There are, in fact, a lot of smarts in Skyfall, most of which I'll refrain from revealing here so as not to spoil the fun or the dropping of jaws or (perhaps) even the shedding of tears. Suffice to say, Skyfall is one of the best Bonds in the 50-year history of moviedom's most successful franchise.

Ably directed by Sam Mendes (American Beauty, Road to Perdition), it has all the babes, bullets, blasts, high-energy fisticuffs and exotic locales (Istanbul, Macau, Shanghai, Scotland – Scotland?!? Yes, Scotland) you expect.

But what it really has going for it is the unexpected. A past-haunted story, for one, that owes a lot to, of all things, the Harry Potter movies. A genius of a villain for another, played by a blond (!) Javier Bardem with a blend of camp, menace and pathos that's equal parts Hannibal Lecter, Heath Ledger's Joker and No Country for Old Men's Anton Chigurh.

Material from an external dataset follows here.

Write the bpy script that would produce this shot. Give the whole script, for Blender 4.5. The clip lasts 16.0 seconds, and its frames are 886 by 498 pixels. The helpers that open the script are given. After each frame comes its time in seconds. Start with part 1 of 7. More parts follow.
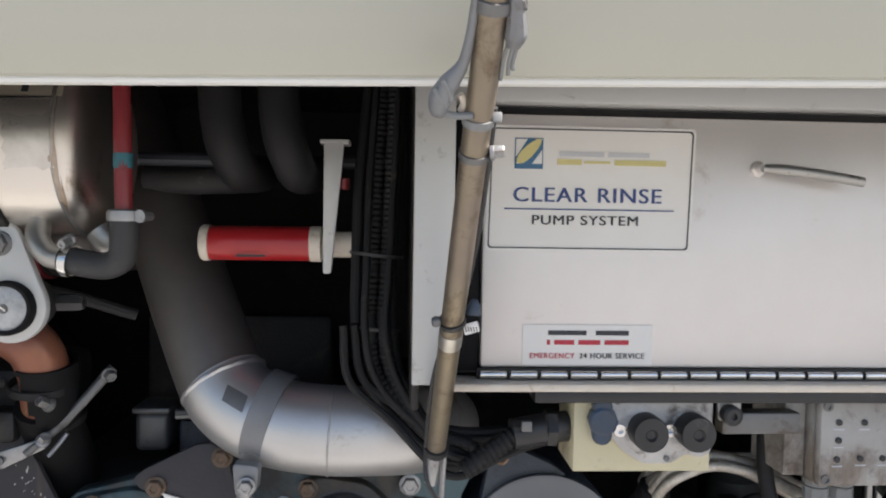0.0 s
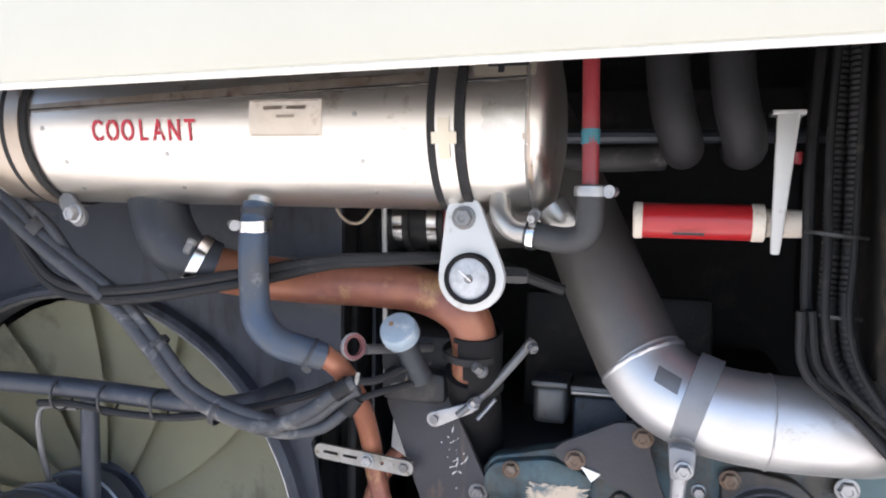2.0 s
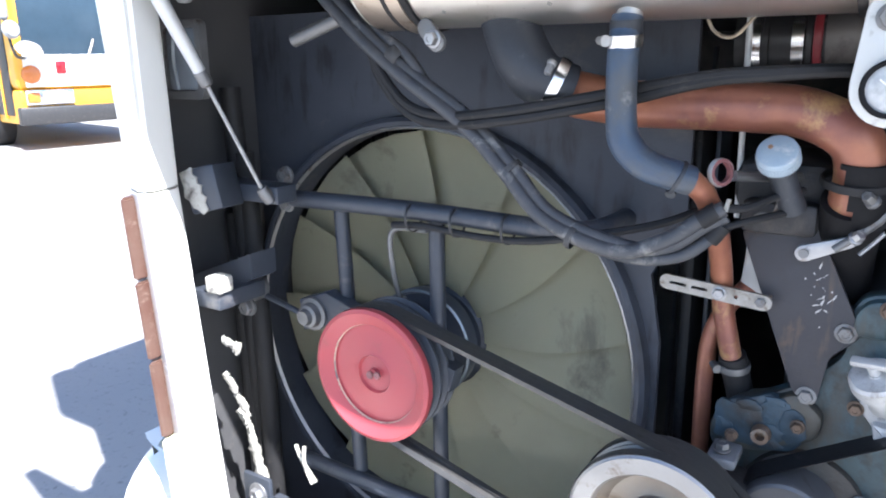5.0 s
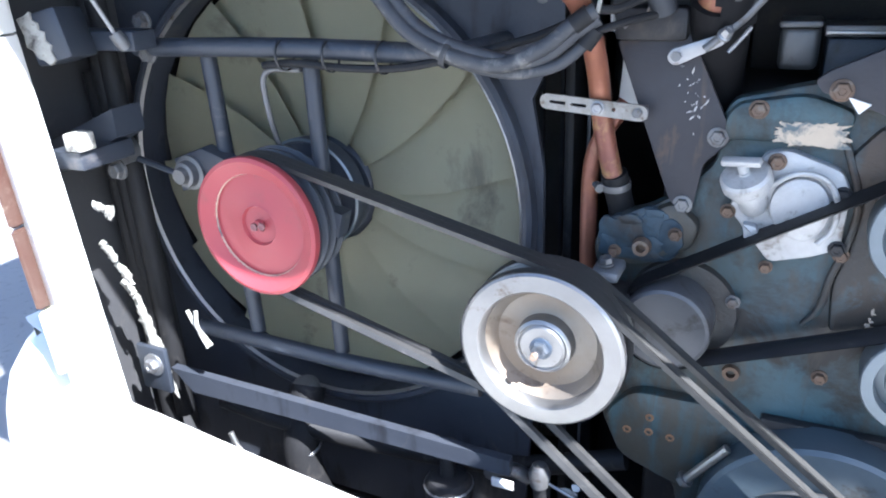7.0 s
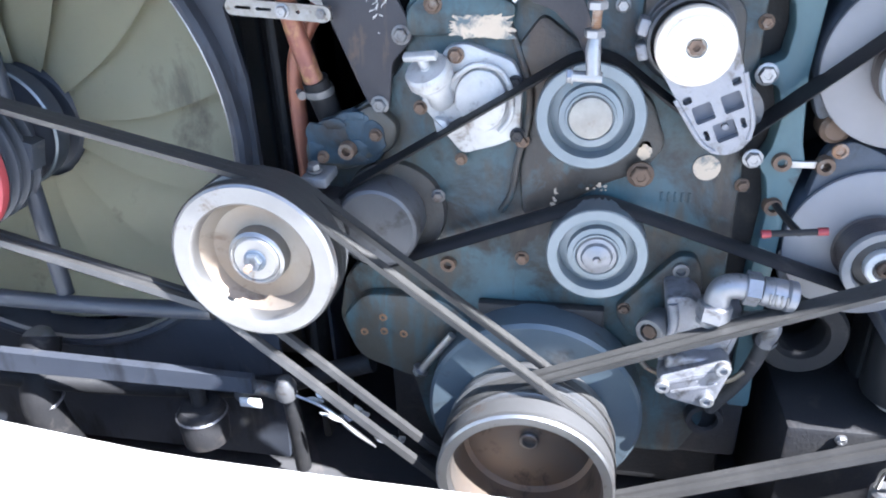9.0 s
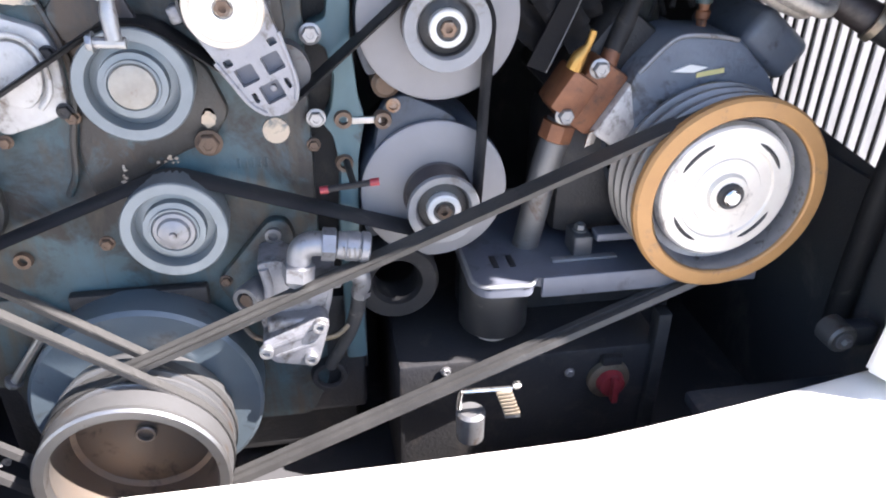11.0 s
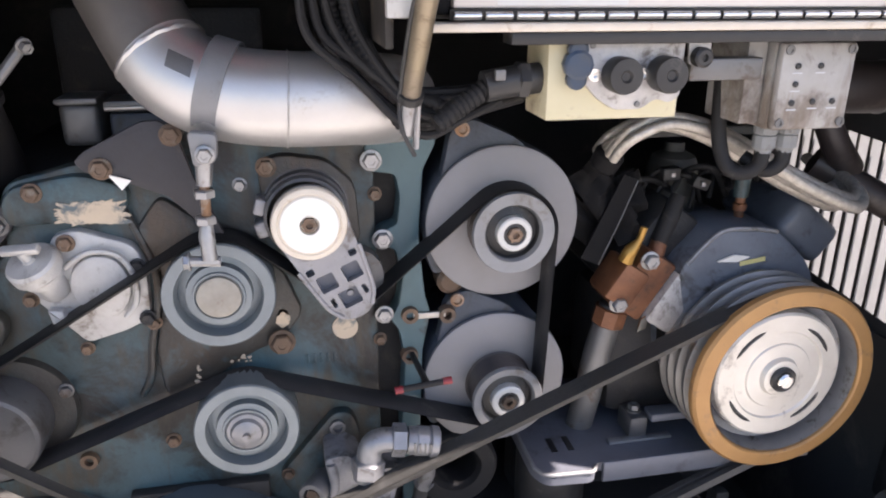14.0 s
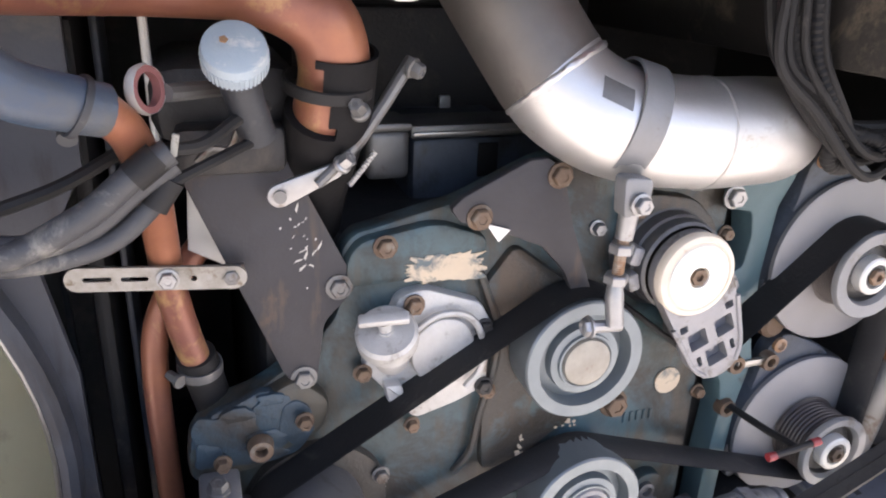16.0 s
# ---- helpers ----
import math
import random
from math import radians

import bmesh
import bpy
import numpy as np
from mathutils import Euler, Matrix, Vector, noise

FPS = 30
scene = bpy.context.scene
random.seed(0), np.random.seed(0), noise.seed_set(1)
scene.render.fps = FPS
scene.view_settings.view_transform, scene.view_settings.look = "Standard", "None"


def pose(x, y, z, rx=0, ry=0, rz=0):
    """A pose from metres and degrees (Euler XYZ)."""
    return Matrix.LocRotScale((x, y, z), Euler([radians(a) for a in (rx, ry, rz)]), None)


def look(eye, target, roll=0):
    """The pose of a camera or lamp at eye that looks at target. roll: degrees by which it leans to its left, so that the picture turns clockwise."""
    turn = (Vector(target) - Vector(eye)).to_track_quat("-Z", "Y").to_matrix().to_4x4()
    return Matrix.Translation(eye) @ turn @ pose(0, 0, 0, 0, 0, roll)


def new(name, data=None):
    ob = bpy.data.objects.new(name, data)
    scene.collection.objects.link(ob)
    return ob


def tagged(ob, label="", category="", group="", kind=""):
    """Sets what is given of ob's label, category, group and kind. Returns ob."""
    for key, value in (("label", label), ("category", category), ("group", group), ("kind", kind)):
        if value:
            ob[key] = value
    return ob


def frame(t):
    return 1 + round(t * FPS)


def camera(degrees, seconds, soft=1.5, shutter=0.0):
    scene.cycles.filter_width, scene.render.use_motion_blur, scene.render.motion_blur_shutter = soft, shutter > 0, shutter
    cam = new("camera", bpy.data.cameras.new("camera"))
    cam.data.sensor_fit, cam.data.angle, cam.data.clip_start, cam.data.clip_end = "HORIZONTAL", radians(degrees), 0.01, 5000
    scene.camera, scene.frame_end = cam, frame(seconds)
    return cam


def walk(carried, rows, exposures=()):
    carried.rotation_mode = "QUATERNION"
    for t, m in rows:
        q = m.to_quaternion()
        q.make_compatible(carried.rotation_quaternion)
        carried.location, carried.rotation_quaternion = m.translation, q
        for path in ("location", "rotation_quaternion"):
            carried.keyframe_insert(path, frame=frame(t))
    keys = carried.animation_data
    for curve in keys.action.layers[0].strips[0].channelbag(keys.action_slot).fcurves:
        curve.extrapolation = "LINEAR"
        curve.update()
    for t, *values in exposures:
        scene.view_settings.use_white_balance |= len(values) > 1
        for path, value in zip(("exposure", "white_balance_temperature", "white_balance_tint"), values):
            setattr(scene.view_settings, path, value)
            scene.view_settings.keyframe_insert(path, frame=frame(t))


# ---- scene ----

And a final 30 minutes – often the weakest stretch in the Bond narrative arc – so crammed with great twists and turns that they, in effect, recast the foundation of the franchise and all but guarantee its health for at least another 10, 20, hell maybe even another 50 years. Skyfall, in fact, may be the single most important Bond since the mania began with Dr. No in 1962.

Of course, Mendes, his trio of screenwriters and producers Barbara Broccoli and Michael Wilson didn't have to do this. Fifty years on, people aren't going to Bond flicks for the shock of the new; they got that when a cantilevered Ursula Andress rose from the sea in her white bikini and affirmed the heterosexuality of millions of adolescent males the word over. No, they're going for the comfort of familiarity, for the tropes and traditions – tweaked from time to time, of course, but never overturned.

Skyfall, in short, could have satisfied by hewing tightly to formula. What it represents instead is the fulfilment of the wisdom shown six years ago in casting Daniel Craig as the sixth James Bond (or perhaps, more accurately, as the first anti-Bond Bond in a lineage held for 11 films by Roger Moore and Pierce Brosnan). Skyfall's his finest 007 outing.

Yes, even when he's scarred and bruised, he looks ridiculously buff (indeed, his pectorals are bared more often here than those of his female co-stars). Yet there's a compelling woundedness and soulfulness to him. In contrast to, say, Roger Moore, he gives the viewer the sense that there is a toll to be paid when you kill 14 or 15 persons per movie – a psychic toll as opposed to what the drycleaner charges you for removing the bloodstains from your tuxedo.